### WHAT IS EXPECTED
Repeat the data word for word. Do not include the pictures.

### DATA SECTION

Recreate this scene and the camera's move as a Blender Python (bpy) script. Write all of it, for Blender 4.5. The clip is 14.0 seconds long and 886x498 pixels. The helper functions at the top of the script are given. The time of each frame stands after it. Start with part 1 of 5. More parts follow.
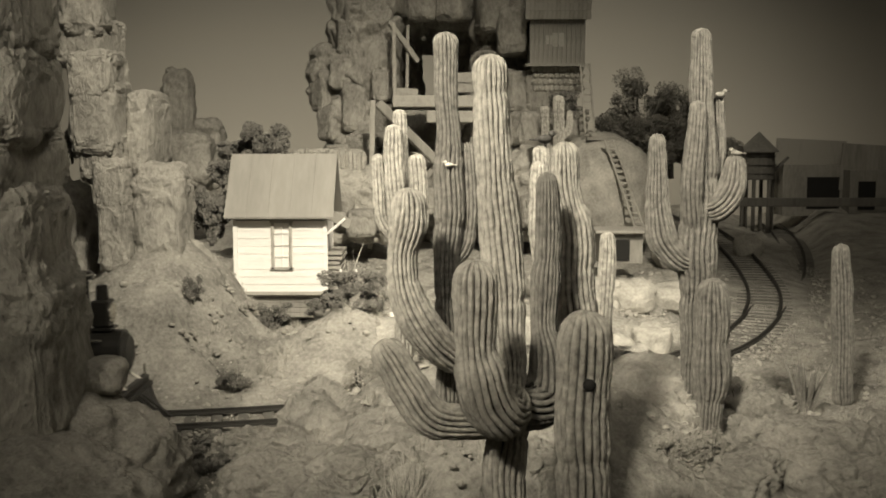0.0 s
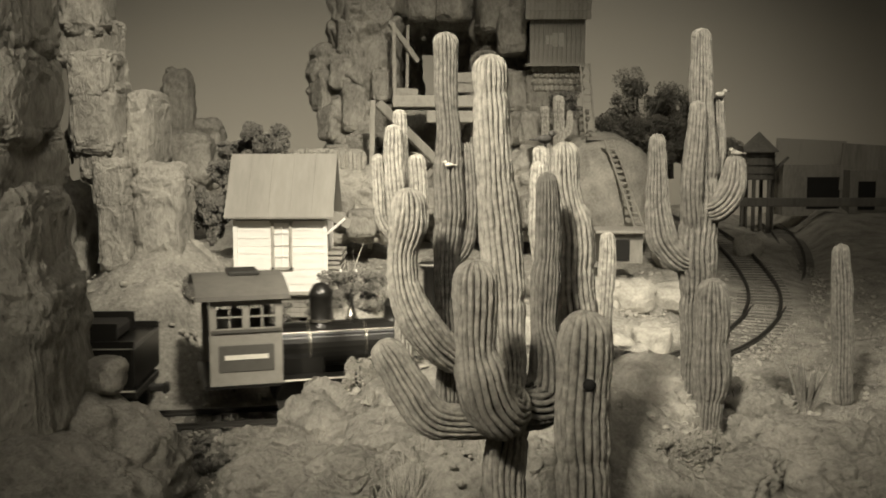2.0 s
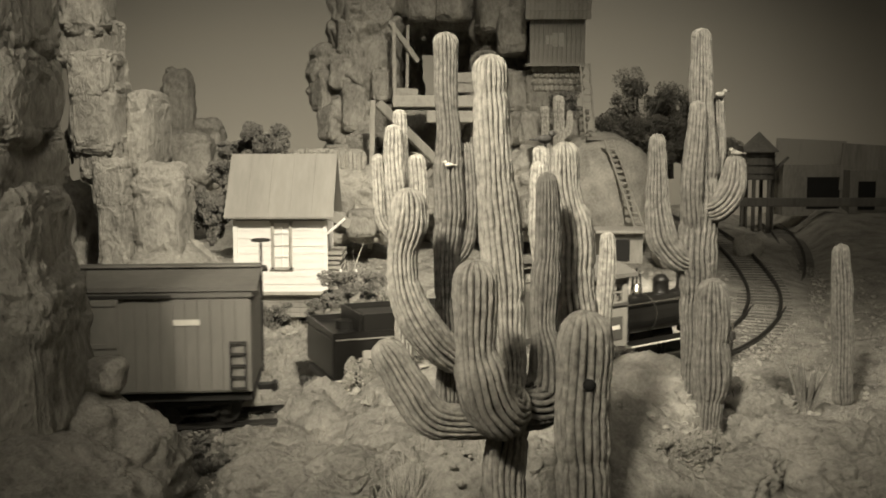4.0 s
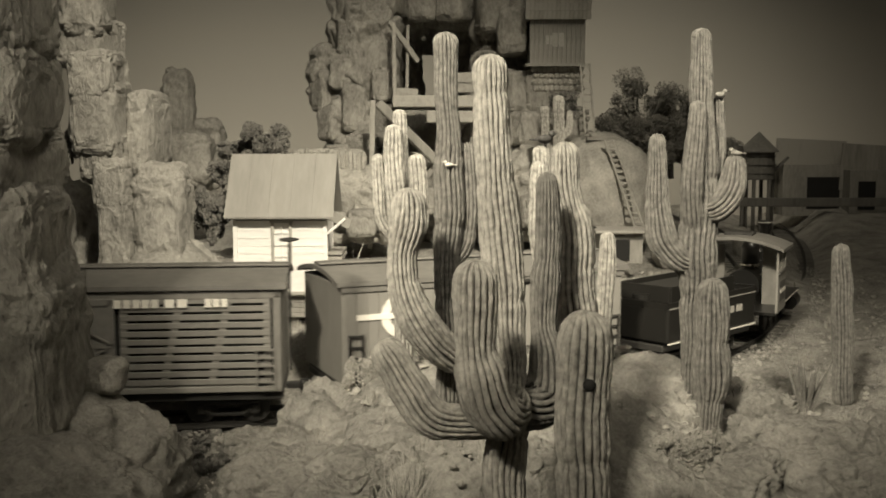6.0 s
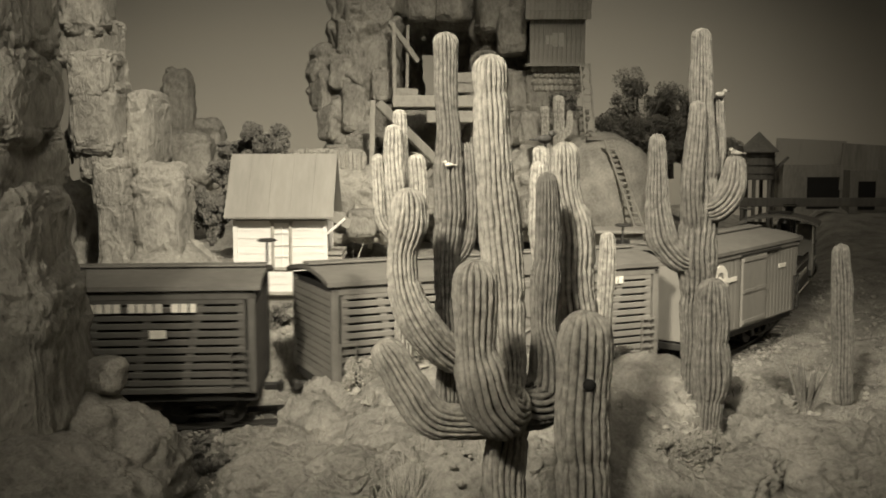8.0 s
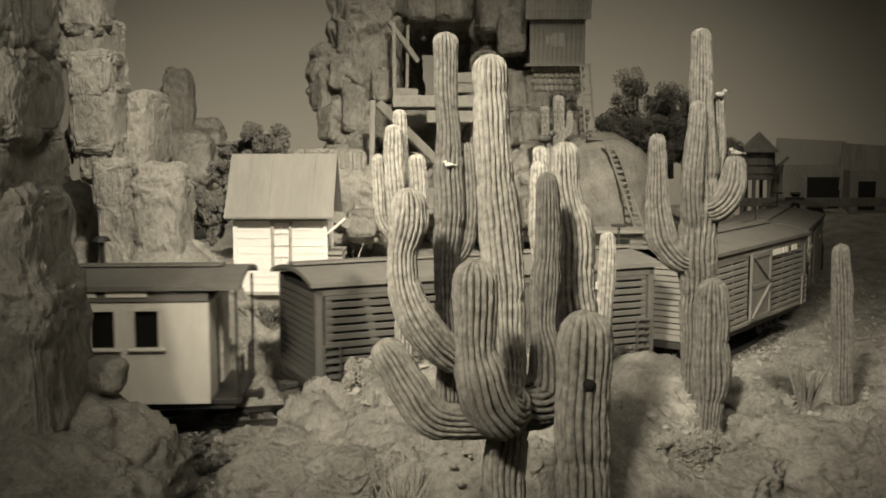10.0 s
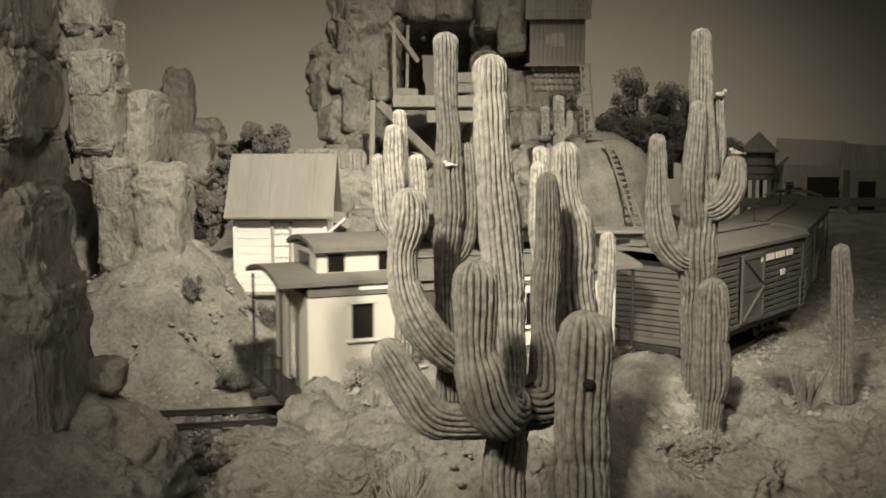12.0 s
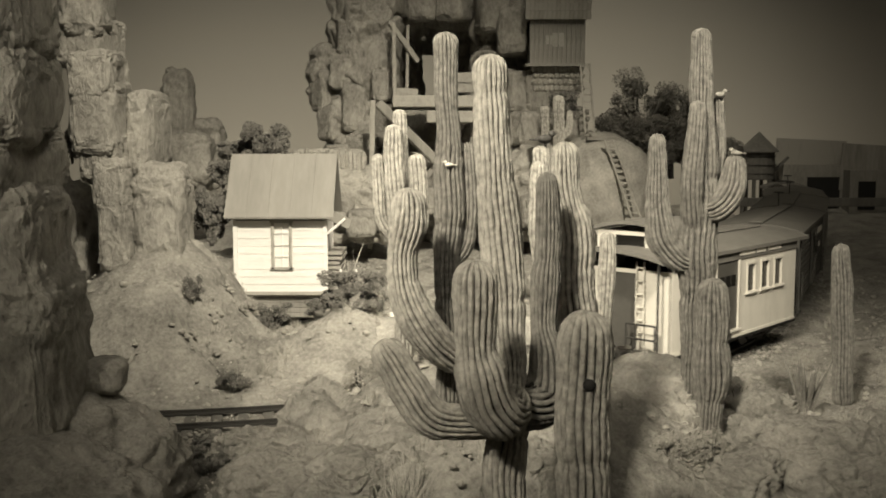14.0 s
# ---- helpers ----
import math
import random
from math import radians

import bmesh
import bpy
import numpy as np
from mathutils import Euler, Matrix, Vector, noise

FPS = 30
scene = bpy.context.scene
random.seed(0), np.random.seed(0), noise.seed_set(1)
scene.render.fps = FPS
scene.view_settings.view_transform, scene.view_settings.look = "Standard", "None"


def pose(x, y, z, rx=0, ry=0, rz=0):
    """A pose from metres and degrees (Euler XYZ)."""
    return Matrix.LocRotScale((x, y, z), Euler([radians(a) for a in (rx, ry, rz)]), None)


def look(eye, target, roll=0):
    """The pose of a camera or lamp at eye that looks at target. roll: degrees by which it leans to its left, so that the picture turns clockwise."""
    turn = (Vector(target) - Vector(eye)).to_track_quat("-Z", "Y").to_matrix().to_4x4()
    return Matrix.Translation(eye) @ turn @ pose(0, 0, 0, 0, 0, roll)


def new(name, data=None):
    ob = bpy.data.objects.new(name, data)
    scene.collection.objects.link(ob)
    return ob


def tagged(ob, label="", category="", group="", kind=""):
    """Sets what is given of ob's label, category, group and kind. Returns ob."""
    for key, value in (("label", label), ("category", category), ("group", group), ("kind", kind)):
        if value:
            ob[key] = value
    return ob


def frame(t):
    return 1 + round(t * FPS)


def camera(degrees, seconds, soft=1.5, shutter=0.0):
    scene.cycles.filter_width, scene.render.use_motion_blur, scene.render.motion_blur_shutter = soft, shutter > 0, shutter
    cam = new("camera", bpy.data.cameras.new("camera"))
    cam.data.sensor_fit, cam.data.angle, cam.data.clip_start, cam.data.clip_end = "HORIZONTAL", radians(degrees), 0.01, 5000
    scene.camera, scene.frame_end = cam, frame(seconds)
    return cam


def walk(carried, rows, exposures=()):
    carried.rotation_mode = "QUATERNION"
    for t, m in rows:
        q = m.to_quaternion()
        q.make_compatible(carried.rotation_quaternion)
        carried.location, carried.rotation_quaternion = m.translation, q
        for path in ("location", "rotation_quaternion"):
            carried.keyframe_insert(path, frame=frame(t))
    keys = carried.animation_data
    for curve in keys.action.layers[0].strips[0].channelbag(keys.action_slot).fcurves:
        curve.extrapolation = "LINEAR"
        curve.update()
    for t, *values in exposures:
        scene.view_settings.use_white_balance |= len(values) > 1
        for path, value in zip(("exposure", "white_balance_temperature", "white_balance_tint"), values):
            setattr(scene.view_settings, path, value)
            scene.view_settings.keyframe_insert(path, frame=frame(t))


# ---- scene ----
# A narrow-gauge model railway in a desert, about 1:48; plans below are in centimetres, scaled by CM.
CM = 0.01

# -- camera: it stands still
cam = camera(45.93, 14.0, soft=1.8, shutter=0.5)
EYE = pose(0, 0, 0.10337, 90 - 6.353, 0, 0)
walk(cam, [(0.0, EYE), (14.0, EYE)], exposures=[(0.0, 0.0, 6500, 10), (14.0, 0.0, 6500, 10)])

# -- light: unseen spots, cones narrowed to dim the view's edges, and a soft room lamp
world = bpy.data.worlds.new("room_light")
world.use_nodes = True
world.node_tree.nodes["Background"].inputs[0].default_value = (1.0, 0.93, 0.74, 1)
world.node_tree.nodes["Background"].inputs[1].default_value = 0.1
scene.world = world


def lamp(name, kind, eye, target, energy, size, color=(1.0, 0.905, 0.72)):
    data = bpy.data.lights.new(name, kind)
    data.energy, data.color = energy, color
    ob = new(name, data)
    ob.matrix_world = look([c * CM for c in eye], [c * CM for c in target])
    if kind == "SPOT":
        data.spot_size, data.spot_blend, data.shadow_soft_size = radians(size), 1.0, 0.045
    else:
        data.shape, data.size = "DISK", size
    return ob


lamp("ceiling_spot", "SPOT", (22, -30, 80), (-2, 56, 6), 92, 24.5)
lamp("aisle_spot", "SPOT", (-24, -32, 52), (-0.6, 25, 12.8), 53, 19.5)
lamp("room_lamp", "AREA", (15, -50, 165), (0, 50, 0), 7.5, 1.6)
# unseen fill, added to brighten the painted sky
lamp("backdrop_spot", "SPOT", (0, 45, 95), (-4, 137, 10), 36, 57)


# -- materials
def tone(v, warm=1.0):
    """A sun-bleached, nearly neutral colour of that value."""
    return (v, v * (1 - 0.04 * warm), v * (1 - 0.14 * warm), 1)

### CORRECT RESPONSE
Recreate this scene and the camera's move as a Blender Python (bpy) script. Write all of it, for Blender 4.5. The clip is 14.0 seconds long and 886x498 pixels. The helper functions at the top of the script are given. The time of each frame stands after it. Start with part 1 of 5. More parts follow.
0.0 s
2.0 s
4.0 s
6.0 s
8.0 s
10.0 s
12.0 s
14.0 s
# ---- helpers ----
import math
import random
from math import radians

import bmesh
import bpy
import numpy as np
from mathutils import Euler, Matrix, Vector, noise

FPS = 30
scene = bpy.context.scene
random.seed(0), np.random.seed(0), noise.seed_set(1)
scene.render.fps = FPS
scene.view_settings.view_transform, scene.view_settings.look = "Standard", "None"


def pose(x, y, z, rx=0, ry=0, rz=0):
    """A pose from metres and degrees (Euler XYZ)."""
    return Matrix.LocRotScale((x, y, z), Euler([radians(a) for a in (rx, ry, rz)]), None)


def look(eye, target, roll=0):
    """The pose of a camera or lamp at eye that looks at target. roll: degrees by which it leans to its left, so that the picture turns clockwise."""
    turn = (Vector(target) - Vector(eye)).to_track_quat("-Z", "Y").to_matrix().to_4x4()
    return Matrix.Translation(eye) @ turn @ pose(0, 0, 0, 0, 0, roll)


def new(name, data=None):
    ob = bpy.data.objects.new(name, data)
    scene.collection.objects.link(ob)
    return ob


def tagged(ob, label="", category="", group="", kind=""):
    """Sets what is given of ob's label, category, group and kind. Returns ob."""
    for key, value in (("label", label), ("category", category), ("group", group), ("kind", kind)):
        if value:
            ob[key] = value
    return ob


def frame(t):
    return 1 + round(t * FPS)


def camera(degrees, seconds, soft=1.5, shutter=0.0):
    scene.cycles.filter_width, scene.render.use_motion_blur, scene.render.motion_blur_shutter = soft, shutter > 0, shutter
    cam = new("camera", bpy.data.cameras.new("camera"))
    cam.data.sensor_fit, cam.data.angle, cam.data.clip_start, cam.data.clip_end = "HORIZONTAL", radians(degrees), 0.01, 5000
    scene.camera, scene.frame_end = cam, frame(seconds)
    return cam


def walk(carried, rows, exposures=()):
    carried.rotation_mode = "QUATERNION"
    for t, m in rows:
        q = m.to_quaternion()
        q.make_compatible(carried.rotation_quaternion)
        carried.location, carried.rotation_quaternion = m.translation, q
        for path in ("location", "rotation_quaternion"):
            carried.keyframe_insert(path, frame=frame(t))
    keys = carried.animation_data
    for curve in keys.action.layers[0].strips[0].channelbag(keys.action_slot).fcurves:
        curve.extrapolation = "LINEAR"
        curve.update()
    for t, *values in exposures:
        scene.view_settings.use_white_balance |= len(values) > 1
        for path, value in zip(("exposure", "white_balance_temperature", "white_balance_tint"), values):
            setattr(scene.view_settings, path, value)
            scene.view_settings.keyframe_insert(path, frame=frame(t))


# ---- scene ----
# A narrow-gauge model railway in a desert, about 1:48; plans below are in centimetres, scaled by CM.
CM = 0.01

# -- camera: it stands still
cam = camera(45.93, 14.0, soft=1.8, shutter=0.5)
EYE = pose(0, 0, 0.10337, 90 - 6.353, 0, 0)
walk(cam, [(0.0, EYE), (14.0, EYE)], exposures=[(0.0, 0.0, 6500, 10), (14.0, 0.0, 6500, 10)])

# -- light: unseen spots, cones narrowed to dim the view's edges, and a soft room lamp
world = bpy.data.worlds.new("room_light")
world.use_nodes = True
world.node_tree.nodes["Background"].inputs[0].default_value = (1.0, 0.93, 0.74, 1)
world.node_tree.nodes["Background"].inputs[1].default_value = 0.1
scene.world = world


def lamp(name, kind, eye, target, energy, size, color=(1.0, 0.905, 0.72)):
    data = bpy.data.lights.new(name, kind)
    data.energy, data.color = energy, color
    ob = new(name, data)
    ob.matrix_world = look([c * CM for c in eye], [c * CM for c in target])
    if kind == "SPOT":
        data.spot_size, data.spot_blend, data.shadow_soft_size = radians(size), 1.0, 0.045
    else:
        data.shape, data.size = "DISK", size
    return ob


lamp("ceiling_spot", "SPOT", (22, -30, 80), (-2, 56, 6), 92, 24.5)
lamp("aisle_spot", "SPOT", (-24, -32, 52), (-0.6, 25, 12.8), 53, 19.5)
lamp("room_lamp", "AREA", (15, -50, 165), (0, 50, 0), 7.5, 1.6)
# unseen fill, added to brighten the painted sky
lamp("backdrop_spot", "SPOT", (0, 45, 95), (-4, 137, 10), 36, 57)


# -- materials
def tone(v, warm=1.0):
    """A sun-bleached, nearly neutral colour of that value."""
    return (v, v * (1 - 0.04 * warm), v * (1 - 0.14 * warm), 1)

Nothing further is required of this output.